— The request —
What is needed is an exact copy of the lines from the one containing "# ---- helpers" to the one containing "scene.camera, scene.frame_end = cam, frame(seconds)", both lines included, and no other lines.
[START Source material]
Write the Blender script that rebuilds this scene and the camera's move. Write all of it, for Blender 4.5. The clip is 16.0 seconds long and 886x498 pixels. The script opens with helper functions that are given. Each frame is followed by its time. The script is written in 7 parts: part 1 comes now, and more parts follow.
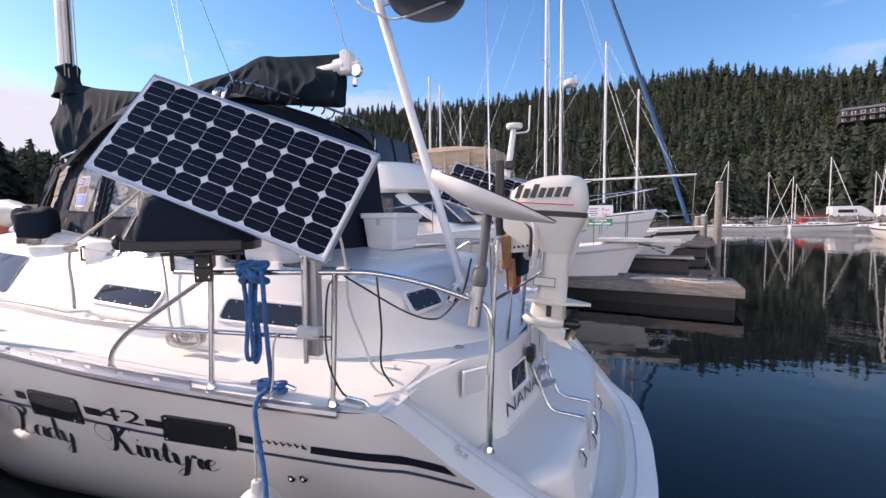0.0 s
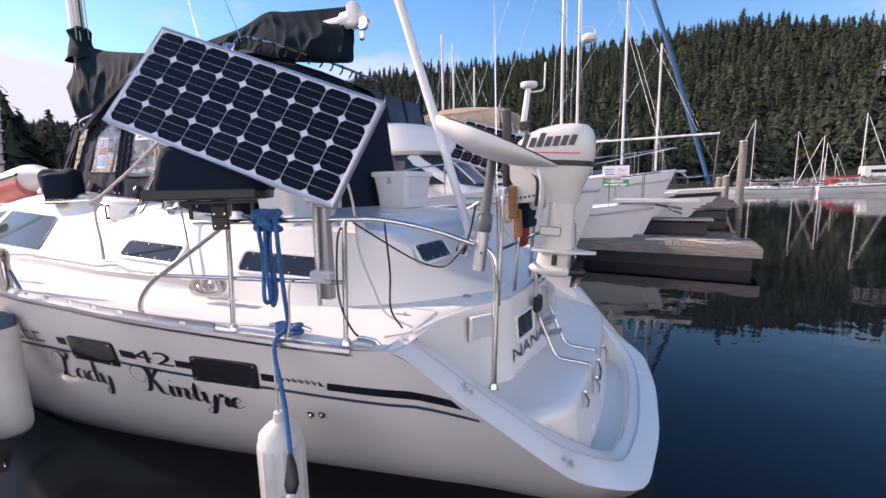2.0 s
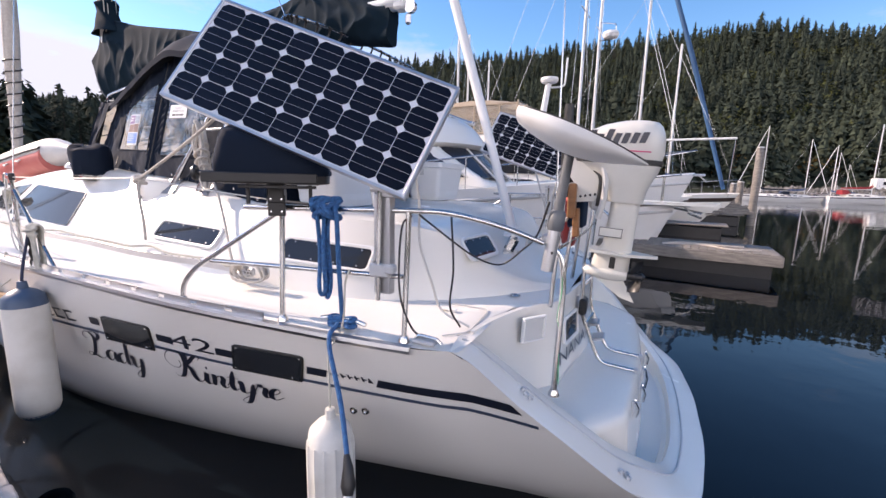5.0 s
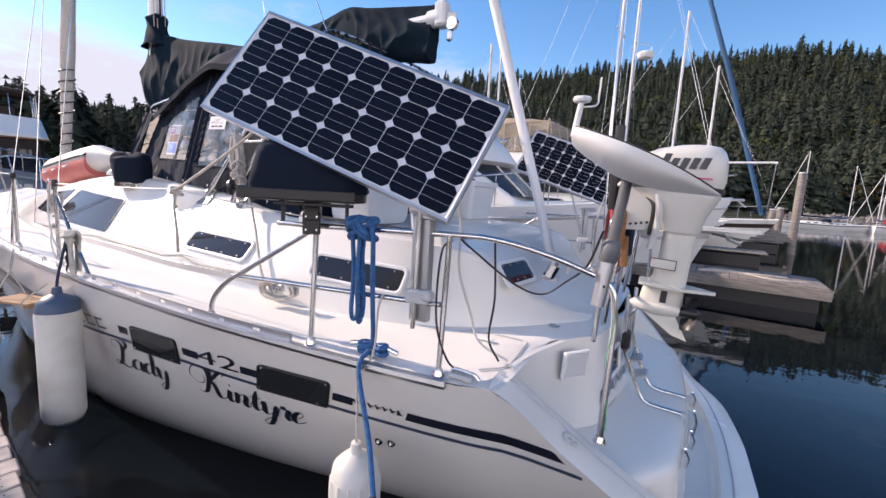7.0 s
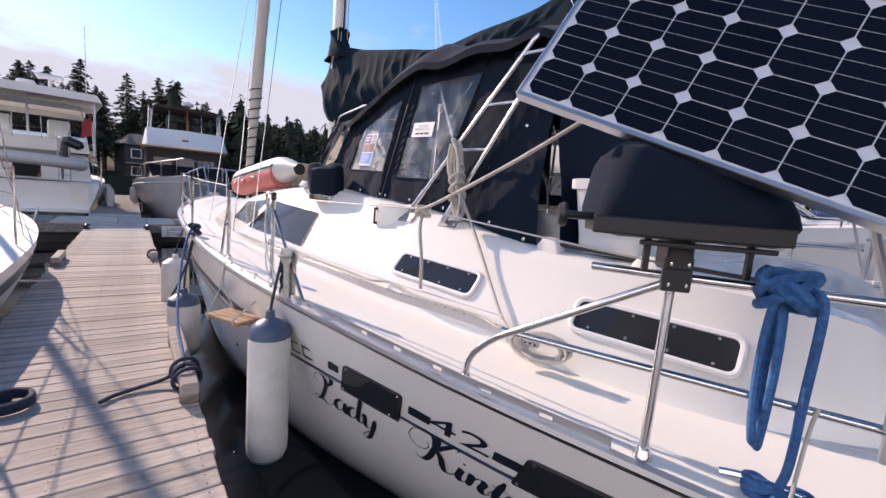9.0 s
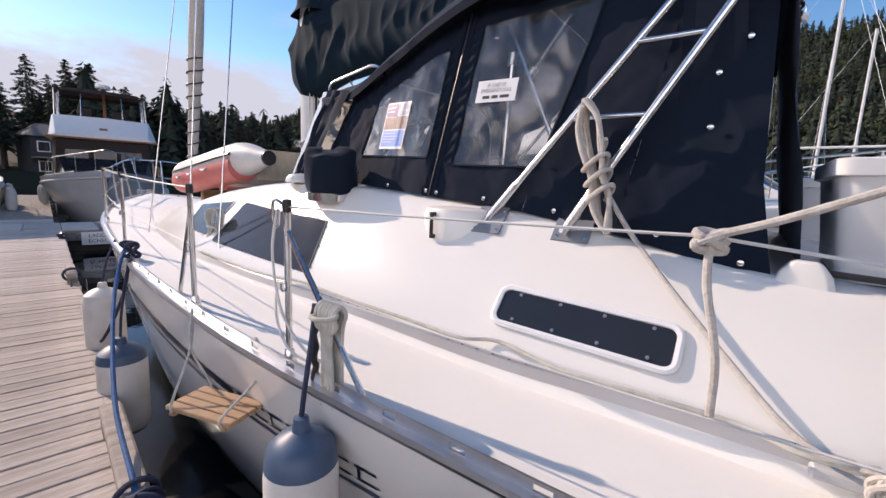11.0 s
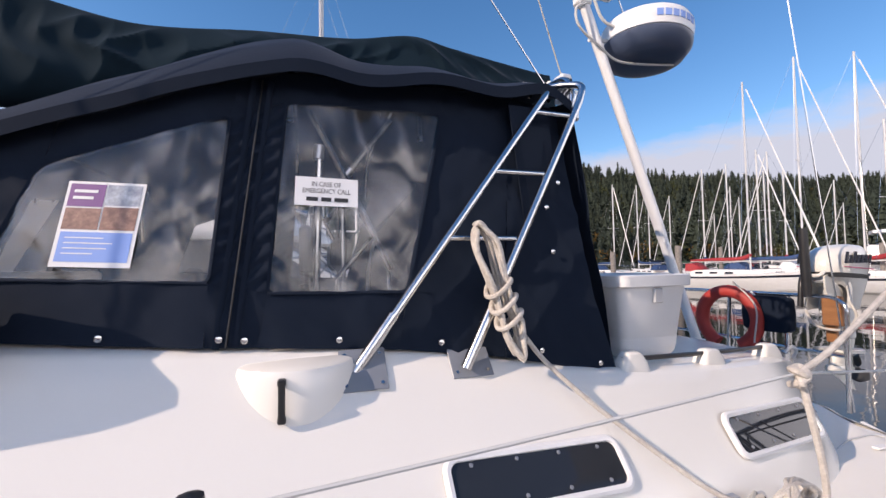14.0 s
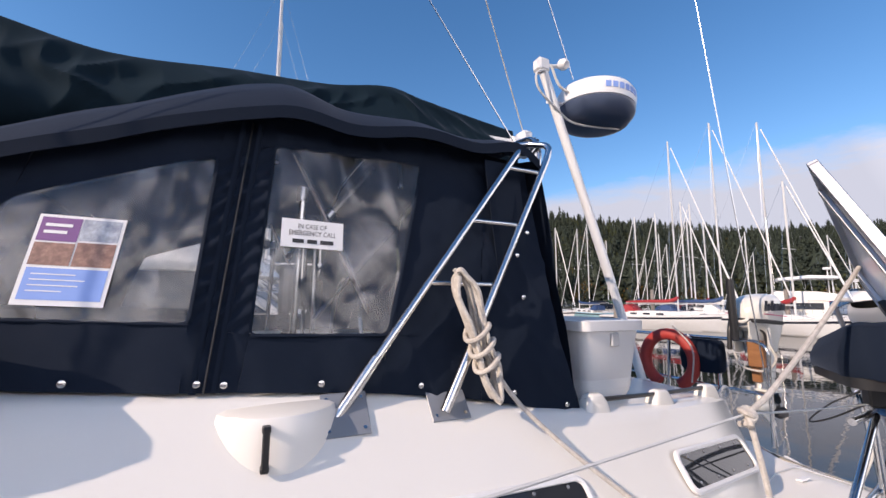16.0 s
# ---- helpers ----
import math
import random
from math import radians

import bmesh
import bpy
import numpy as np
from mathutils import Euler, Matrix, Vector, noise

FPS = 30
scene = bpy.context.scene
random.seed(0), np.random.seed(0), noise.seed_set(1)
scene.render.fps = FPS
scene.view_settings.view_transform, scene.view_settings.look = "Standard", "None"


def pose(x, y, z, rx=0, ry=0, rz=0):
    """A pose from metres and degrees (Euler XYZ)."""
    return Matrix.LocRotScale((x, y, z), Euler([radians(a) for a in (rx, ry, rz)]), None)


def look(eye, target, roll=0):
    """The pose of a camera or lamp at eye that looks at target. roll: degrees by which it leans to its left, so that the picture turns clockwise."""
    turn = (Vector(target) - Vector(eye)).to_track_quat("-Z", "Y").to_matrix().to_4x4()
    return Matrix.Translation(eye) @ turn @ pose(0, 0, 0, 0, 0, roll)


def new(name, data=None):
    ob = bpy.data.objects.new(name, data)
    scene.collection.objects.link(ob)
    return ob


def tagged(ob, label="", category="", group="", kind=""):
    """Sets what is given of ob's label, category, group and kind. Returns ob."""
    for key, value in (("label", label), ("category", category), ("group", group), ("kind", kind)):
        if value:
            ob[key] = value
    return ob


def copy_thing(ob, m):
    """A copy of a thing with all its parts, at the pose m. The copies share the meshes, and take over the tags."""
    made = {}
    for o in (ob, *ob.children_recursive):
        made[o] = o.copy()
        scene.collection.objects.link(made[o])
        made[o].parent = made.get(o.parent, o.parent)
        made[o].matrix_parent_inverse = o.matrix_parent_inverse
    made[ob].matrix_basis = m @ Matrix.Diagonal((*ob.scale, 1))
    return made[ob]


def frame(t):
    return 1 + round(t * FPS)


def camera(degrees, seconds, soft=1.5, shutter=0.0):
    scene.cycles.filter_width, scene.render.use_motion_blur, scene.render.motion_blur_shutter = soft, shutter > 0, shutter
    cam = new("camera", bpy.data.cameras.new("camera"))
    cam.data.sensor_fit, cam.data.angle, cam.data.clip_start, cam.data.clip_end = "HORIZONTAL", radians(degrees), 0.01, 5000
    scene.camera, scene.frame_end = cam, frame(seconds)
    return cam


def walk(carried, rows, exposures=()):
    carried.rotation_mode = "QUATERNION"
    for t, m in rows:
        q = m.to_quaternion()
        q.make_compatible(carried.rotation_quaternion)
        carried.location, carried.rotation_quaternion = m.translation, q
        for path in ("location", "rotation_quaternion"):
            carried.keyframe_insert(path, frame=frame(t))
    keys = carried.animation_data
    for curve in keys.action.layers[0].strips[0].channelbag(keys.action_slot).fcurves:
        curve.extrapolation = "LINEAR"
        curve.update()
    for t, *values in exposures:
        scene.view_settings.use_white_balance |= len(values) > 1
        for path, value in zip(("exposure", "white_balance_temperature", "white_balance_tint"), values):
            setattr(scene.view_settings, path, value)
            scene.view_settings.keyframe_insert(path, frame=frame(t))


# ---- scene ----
[END Source material]
[START Source material]
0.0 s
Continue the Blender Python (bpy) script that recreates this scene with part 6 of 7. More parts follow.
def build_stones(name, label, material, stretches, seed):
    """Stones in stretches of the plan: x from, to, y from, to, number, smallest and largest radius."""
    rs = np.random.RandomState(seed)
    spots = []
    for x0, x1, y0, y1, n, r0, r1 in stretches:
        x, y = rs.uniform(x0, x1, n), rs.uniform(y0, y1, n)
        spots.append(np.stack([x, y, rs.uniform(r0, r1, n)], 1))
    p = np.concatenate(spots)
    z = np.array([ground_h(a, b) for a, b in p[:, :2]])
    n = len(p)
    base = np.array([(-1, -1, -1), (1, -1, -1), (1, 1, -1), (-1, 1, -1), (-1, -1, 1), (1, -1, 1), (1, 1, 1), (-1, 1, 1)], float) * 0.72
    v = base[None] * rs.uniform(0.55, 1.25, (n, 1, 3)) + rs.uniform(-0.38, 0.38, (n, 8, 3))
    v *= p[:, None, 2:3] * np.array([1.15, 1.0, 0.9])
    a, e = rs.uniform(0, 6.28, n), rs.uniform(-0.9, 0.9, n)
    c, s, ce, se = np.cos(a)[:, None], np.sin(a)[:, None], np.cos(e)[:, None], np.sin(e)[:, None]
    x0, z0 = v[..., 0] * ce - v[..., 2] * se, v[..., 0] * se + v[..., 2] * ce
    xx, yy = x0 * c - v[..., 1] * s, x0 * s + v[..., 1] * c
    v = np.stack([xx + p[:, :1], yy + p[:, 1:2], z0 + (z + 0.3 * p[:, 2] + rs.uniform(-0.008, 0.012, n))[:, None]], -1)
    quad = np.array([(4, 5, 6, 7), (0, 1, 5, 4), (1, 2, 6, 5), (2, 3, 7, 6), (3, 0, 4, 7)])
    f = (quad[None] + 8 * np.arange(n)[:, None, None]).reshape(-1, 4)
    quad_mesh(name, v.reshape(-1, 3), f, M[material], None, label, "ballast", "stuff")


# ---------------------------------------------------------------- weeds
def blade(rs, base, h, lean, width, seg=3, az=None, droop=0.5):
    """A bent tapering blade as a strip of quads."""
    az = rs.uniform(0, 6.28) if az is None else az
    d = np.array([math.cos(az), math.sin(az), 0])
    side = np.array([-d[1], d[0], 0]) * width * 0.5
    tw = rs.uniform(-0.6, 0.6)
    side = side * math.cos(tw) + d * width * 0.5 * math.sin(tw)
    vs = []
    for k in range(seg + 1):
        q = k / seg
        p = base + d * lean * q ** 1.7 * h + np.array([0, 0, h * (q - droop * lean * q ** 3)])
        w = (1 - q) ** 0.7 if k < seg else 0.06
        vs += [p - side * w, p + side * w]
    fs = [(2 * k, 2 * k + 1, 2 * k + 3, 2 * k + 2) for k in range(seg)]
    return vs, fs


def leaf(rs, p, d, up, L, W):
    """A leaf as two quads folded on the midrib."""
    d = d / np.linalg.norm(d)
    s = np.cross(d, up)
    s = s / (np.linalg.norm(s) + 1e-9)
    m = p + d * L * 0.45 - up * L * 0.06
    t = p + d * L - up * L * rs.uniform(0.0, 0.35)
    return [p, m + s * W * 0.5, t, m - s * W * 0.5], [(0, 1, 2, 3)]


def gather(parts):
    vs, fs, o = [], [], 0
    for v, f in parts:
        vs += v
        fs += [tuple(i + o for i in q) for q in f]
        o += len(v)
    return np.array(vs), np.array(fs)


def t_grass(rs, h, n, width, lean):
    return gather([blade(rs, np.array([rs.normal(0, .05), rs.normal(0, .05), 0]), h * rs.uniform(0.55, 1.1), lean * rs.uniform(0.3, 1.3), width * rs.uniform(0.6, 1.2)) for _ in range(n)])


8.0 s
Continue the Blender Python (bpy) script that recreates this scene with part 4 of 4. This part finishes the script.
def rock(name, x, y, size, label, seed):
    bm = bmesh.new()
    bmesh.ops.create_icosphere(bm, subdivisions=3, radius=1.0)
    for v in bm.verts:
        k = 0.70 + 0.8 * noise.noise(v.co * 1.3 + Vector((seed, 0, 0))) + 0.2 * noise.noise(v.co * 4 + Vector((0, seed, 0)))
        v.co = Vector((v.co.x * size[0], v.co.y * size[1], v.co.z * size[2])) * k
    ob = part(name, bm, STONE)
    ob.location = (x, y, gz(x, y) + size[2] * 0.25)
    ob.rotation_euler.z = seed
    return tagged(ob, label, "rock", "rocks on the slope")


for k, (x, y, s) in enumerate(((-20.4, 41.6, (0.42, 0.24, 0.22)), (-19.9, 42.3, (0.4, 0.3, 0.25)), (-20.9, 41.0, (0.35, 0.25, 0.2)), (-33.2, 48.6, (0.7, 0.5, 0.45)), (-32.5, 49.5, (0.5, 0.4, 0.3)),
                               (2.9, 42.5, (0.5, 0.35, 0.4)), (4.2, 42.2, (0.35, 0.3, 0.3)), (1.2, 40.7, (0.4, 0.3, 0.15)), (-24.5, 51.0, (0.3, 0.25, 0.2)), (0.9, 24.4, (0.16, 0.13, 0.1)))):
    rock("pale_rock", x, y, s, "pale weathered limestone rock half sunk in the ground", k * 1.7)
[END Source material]
[START Source material]
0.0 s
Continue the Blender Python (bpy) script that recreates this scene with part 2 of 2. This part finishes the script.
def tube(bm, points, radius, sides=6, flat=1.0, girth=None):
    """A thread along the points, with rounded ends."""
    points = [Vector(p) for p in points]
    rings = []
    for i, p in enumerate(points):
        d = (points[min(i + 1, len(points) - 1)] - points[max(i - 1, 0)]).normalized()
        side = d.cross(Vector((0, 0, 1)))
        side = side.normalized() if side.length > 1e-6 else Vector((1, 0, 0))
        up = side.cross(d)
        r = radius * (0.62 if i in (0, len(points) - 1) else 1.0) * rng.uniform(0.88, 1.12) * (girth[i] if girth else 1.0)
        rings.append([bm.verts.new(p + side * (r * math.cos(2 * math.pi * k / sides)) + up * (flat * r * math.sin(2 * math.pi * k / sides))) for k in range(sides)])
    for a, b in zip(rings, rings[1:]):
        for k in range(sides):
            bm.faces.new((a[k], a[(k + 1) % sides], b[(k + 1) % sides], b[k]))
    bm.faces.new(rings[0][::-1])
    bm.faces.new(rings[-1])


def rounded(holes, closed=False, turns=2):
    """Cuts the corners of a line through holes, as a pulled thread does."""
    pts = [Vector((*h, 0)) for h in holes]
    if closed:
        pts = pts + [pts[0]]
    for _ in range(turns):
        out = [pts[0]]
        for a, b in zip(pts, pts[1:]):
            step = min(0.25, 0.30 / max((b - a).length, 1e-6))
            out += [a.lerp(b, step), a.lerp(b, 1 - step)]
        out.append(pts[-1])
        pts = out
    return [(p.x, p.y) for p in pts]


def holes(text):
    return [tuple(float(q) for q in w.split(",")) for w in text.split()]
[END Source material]
— Reply —
# ---- helpers ----
import math
import random
from math import radians

import bmesh
import bpy
import numpy as np
from mathutils import Euler, Matrix, Vector, noise

FPS = 30
scene = bpy.context.scene
random.seed(0), np.random.seed(0), noise.seed_set(1)
scene.render.fps = FPS
scene.view_settings.view_transform, scene.view_settings.look = "Standard", "None"


def pose(x, y, z, rx=0, ry=0, rz=0):
    """A pose from metres and degrees (Euler XYZ)."""
    return Matrix.LocRotScale((x, y, z), Euler([radians(a) for a in (rx, ry, rz)]), None)


def look(eye, target, roll=0):
    """The pose of a camera or lamp at eye that looks at target. roll: degrees by which it leans to its left, so that the picture turns clockwise."""
    turn = (Vector(target) - Vector(eye)).to_track_quat("-Z", "Y").to_matrix().to_4x4()
    return Matrix.Translation(eye) @ turn @ pose(0, 0, 0, 0, 0, roll)


def new(name, data=None):
    ob = bpy.data.objects.new(name, data)
    scene.collection.objects.link(ob)
    return ob


def tagged(ob, label="", category="", group="", kind=""):
    """Sets what is given of ob's label, category, group and kind. Returns ob."""
    for key, value in (("label", label), ("category", category), ("group", group), ("kind", kind)):
        if value:
            ob[key] = value
    return ob


def copy_thing(ob, m):
    """A copy of a thing with all its parts, at the pose m. The copies share the meshes, and take over the tags."""
    made = {}
    for o in (ob, *ob.children_recursive):
        made[o] = o.copy()
        scene.collection.objects.link(made[o])
        made[o].parent = made.get(o.parent, o.parent)
        made[o].matrix_parent_inverse = o.matrix_parent_inverse
    made[ob].matrix_basis = m @ Matrix.Diagonal((*ob.scale, 1))
    return made[ob]


def frame(t):
    return 1 + round(t * FPS)


def camera(degrees, seconds, soft=1.5, shutter=0.0):
    scene.cycles.filter_width, scene.render.use_motion_blur, scene.render.motion_blur_shutter = soft, shutter > 0, shutter
    cam = new("camera", bpy.data.cameras.new("camera"))
    cam.data.sensor_fit, cam.data.angle, cam.data.clip_start, cam.data.clip_end = "HORIZONTAL", radians(degrees), 0.01, 5000
    scene.camera, scene.frame_end = cam, frame(seconds)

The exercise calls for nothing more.